Reproduce the lines of the material exactly, excluding every image.

#### Source material

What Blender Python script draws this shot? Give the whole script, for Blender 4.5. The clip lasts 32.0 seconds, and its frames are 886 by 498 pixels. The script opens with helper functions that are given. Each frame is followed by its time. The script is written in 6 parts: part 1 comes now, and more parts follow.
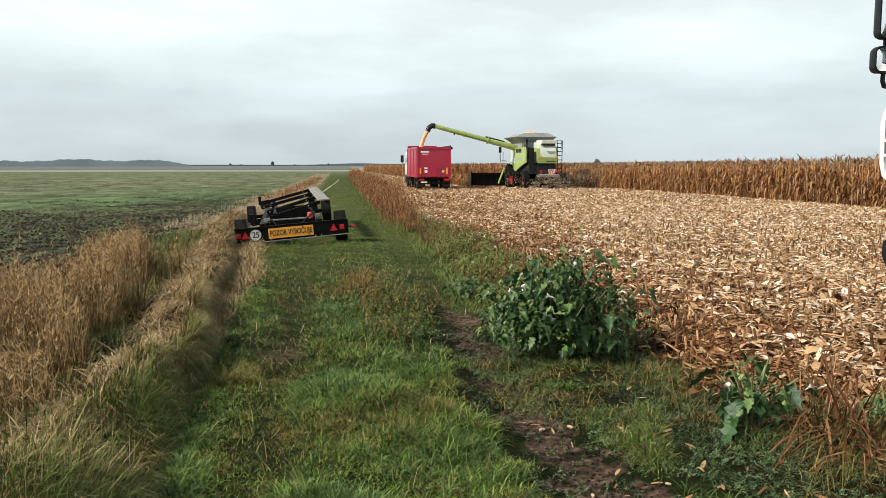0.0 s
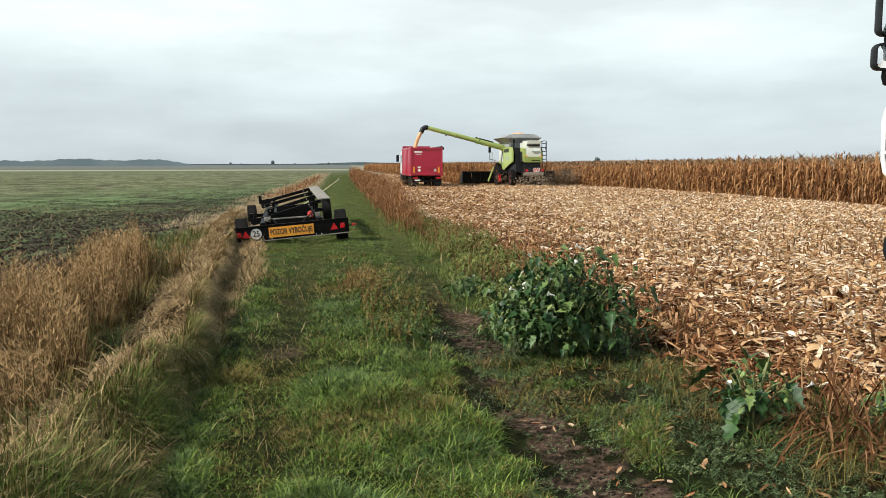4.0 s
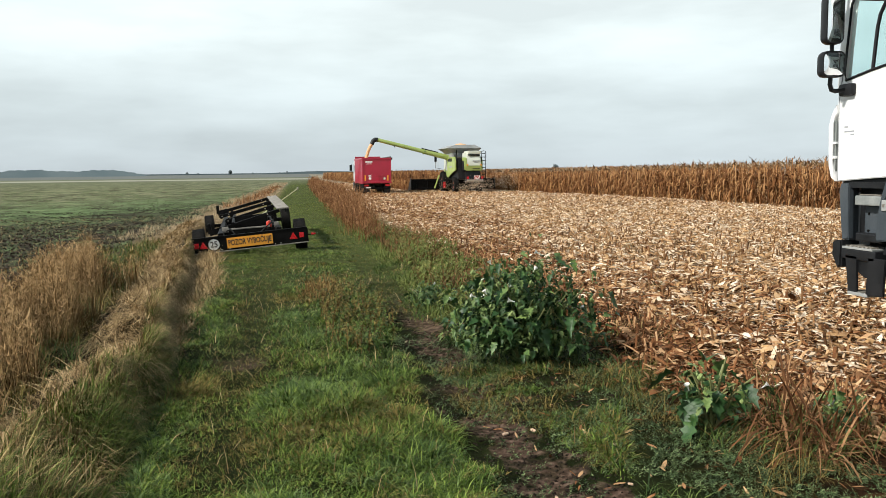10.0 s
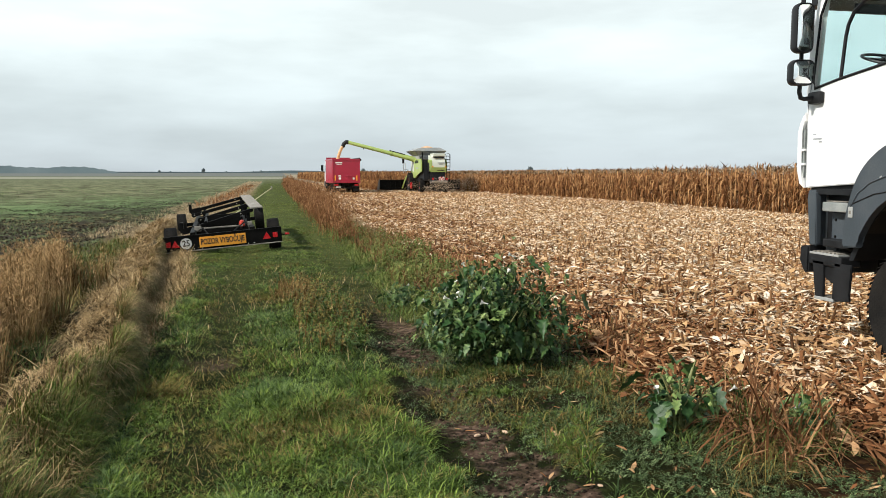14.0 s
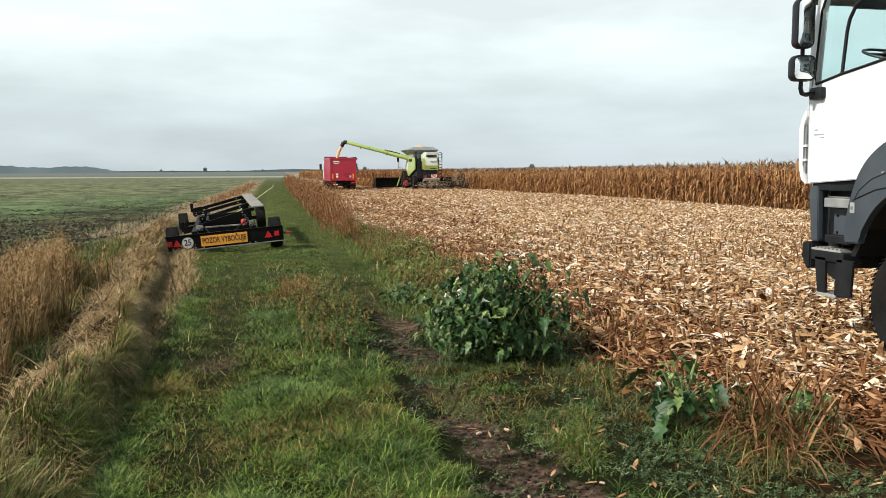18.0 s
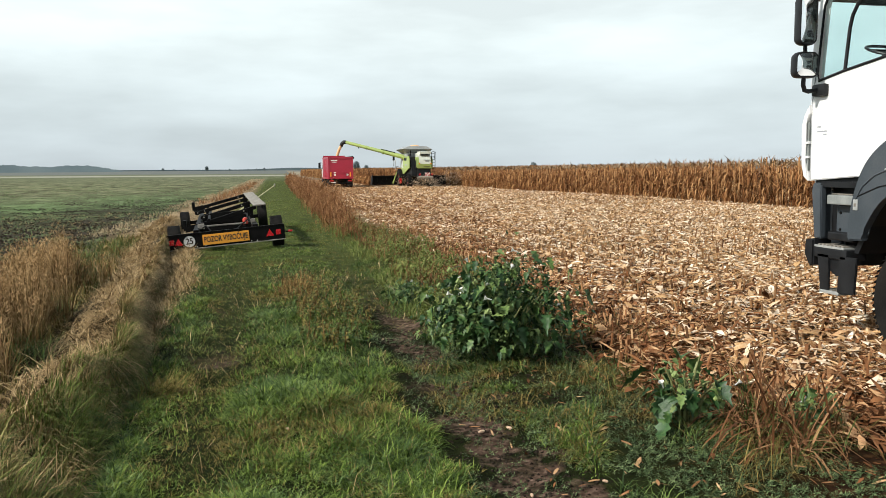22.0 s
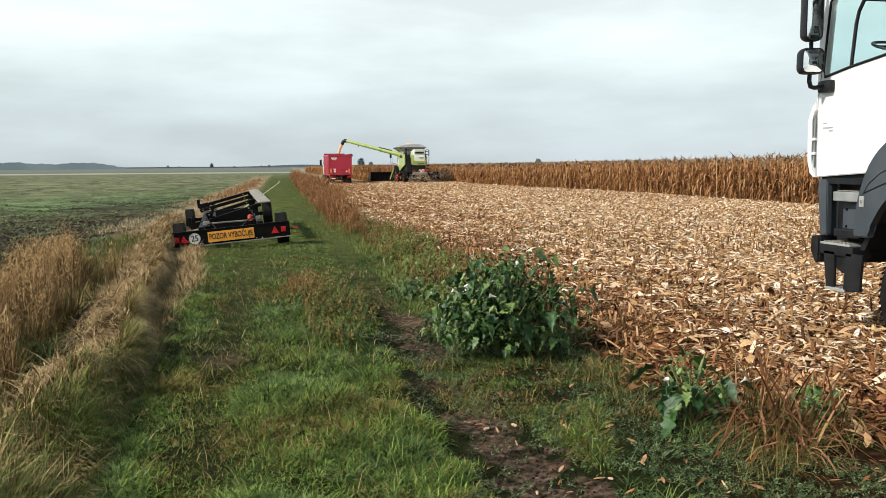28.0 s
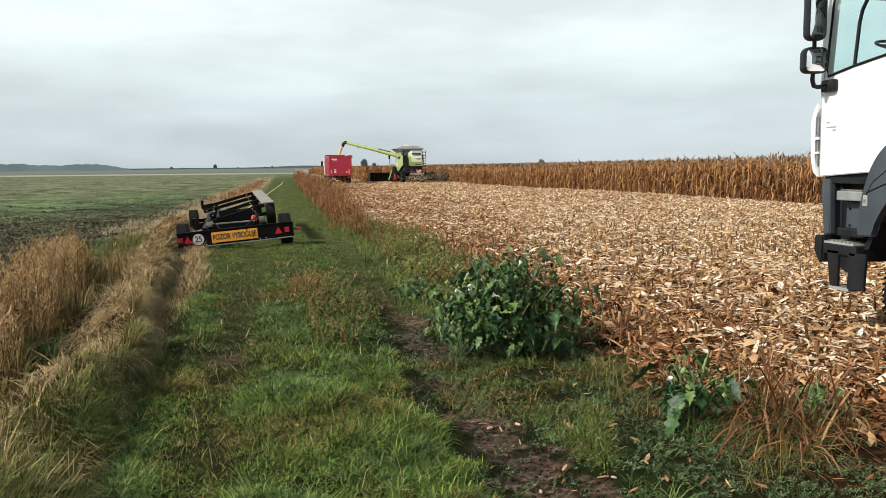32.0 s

########

[Result of the exercise]
What Blender Python script draws this shot? Give the whole script, for Blender 4.5. The clip lasts 32.0 seconds, and its frames are 886 by 498 pixels. The script opens with helper functions that are given. Each frame is followed by its time. The script is written in 6 parts: part 1 comes now, and more parts follow.
0.0 s
4.0 s
10.0 s
14.0 s
18.0 s
22.0 s
28.0 s
32.0 s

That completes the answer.